WORK REQUIRED:
The entries below contain a line with "More parts follow." and a line with "0.15), 22, wild=0.35)". Retype exactly everything from the first down to the second, both included, and nothing else.

# start of DATA ENTRIES

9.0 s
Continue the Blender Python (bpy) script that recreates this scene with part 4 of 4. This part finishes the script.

# end of DATA ENTRIES
# start of DATA ENTRIES

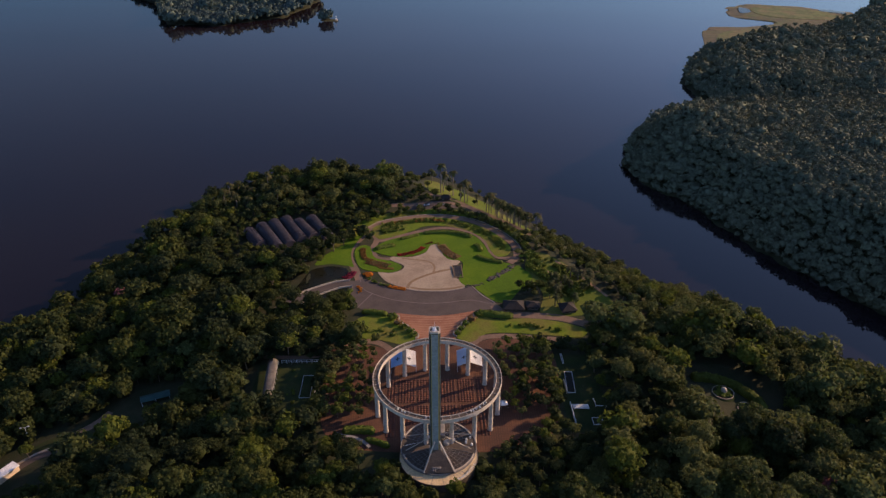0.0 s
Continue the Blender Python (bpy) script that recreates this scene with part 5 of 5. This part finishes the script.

# end of DATA ENTRIES
# start of DATA ENTRIES

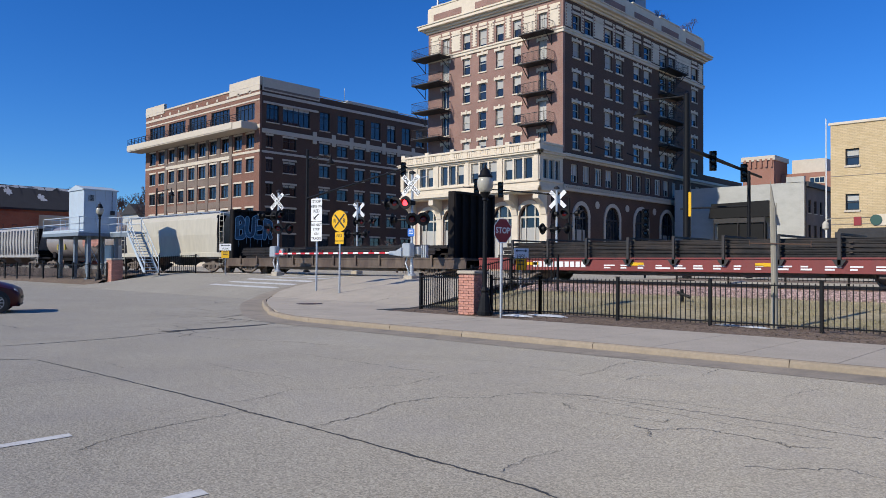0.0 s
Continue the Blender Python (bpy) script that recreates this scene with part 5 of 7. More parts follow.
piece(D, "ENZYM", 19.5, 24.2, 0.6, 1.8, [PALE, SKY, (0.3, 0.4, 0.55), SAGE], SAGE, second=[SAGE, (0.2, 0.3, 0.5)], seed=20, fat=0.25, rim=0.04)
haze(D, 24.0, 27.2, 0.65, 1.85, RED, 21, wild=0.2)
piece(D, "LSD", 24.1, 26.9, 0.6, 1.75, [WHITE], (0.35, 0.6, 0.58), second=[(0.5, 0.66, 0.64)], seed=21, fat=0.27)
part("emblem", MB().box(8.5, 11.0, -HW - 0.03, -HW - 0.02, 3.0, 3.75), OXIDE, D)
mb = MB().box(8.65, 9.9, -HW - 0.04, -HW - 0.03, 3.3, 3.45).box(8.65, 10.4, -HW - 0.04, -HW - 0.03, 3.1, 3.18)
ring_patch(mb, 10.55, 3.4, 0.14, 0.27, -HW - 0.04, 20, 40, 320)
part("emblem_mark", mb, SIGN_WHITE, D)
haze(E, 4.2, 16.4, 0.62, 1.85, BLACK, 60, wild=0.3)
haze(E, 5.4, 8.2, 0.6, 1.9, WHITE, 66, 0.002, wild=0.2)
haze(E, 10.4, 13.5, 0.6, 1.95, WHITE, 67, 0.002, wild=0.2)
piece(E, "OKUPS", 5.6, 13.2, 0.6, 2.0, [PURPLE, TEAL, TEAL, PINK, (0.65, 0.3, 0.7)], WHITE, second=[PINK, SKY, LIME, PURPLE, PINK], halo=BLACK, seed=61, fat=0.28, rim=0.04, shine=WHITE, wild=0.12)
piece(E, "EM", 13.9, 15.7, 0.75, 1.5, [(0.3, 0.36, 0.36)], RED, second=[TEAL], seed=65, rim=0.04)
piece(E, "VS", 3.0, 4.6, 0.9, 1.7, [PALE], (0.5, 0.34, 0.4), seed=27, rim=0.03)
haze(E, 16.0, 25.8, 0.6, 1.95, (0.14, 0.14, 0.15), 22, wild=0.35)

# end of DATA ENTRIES

COMPLETE RESPONSE:
Continue the Blender Python (bpy) script that recreates this scene with part 5 of 7. More parts follow.
piece(D, "ENZYM", 19.5, 24.2, 0.6, 1.8, [PALE, SKY, (0.3, 0.4, 0.55), SAGE], SAGE, second=[SAGE, (0.2, 0.3, 0.5)], seed=20, fat=0.25, rim=0.04)
haze(D, 24.0, 27.2, 0.65, 1.85, RED, 21, wild=0.2)
piece(D, "LSD", 24.1, 26.9, 0.6, 1.75, [WHITE], (0.35, 0.6, 0.58), second=[(0.5, 0.66, 0.64)], seed=21, fat=0.27)
part("emblem", MB().box(8.5, 11.0, -HW - 0.03, -HW - 0.02, 3.0, 3.75), OXIDE, D)
mb = MB().box(8.65, 9.9, -HW - 0.04, -HW - 0.03, 3.3, 3.45).box(8.65, 10.4, -HW - 0.04, -HW - 0.03, 3.1, 3.18)
ring_patch(mb, 10.55, 3.4, 0.14, 0.27, -HW - 0.04, 20, 40, 320)
part("emblem_mark", mb, SIGN_WHITE, D)
haze(E, 4.2, 16.4, 0.62, 1.85, BLACK, 60, wild=0.3)
haze(E, 5.4, 8.2, 0.6, 1.9, WHITE, 66, 0.002, wild=0.2)
haze(E, 10.4, 13.5, 0.6, 1.95, WHITE, 67, 0.002, wild=0.2)
piece(E, "OKUPS", 5.6, 13.2, 0.6, 2.0, [PURPLE, TEAL, TEAL, PINK, (0.65, 0.3, 0.7)], WHITE, second=[PINK, SKY, LIME, PURPLE, PINK], halo=BLACK, seed=61, fat=0.28, rim=0.04, shine=WHITE, wild=0.12)
piece(E, "EM", 13.9, 15.7, 0.75, 1.5, [(0.3, 0.36, 0.36)], RED, second=[TEAL], seed=65, rim=0.04)
piece(E, "VS", 3.0, 4.6, 0.9, 1.7, [PALE], (0.5, 0.34, 0.4), seed=27, rim=0.03)
haze(E, 16.0, 25.8, 0.6, 1.95, (0.14, 0.14, 0.15), 22, wild=0.35)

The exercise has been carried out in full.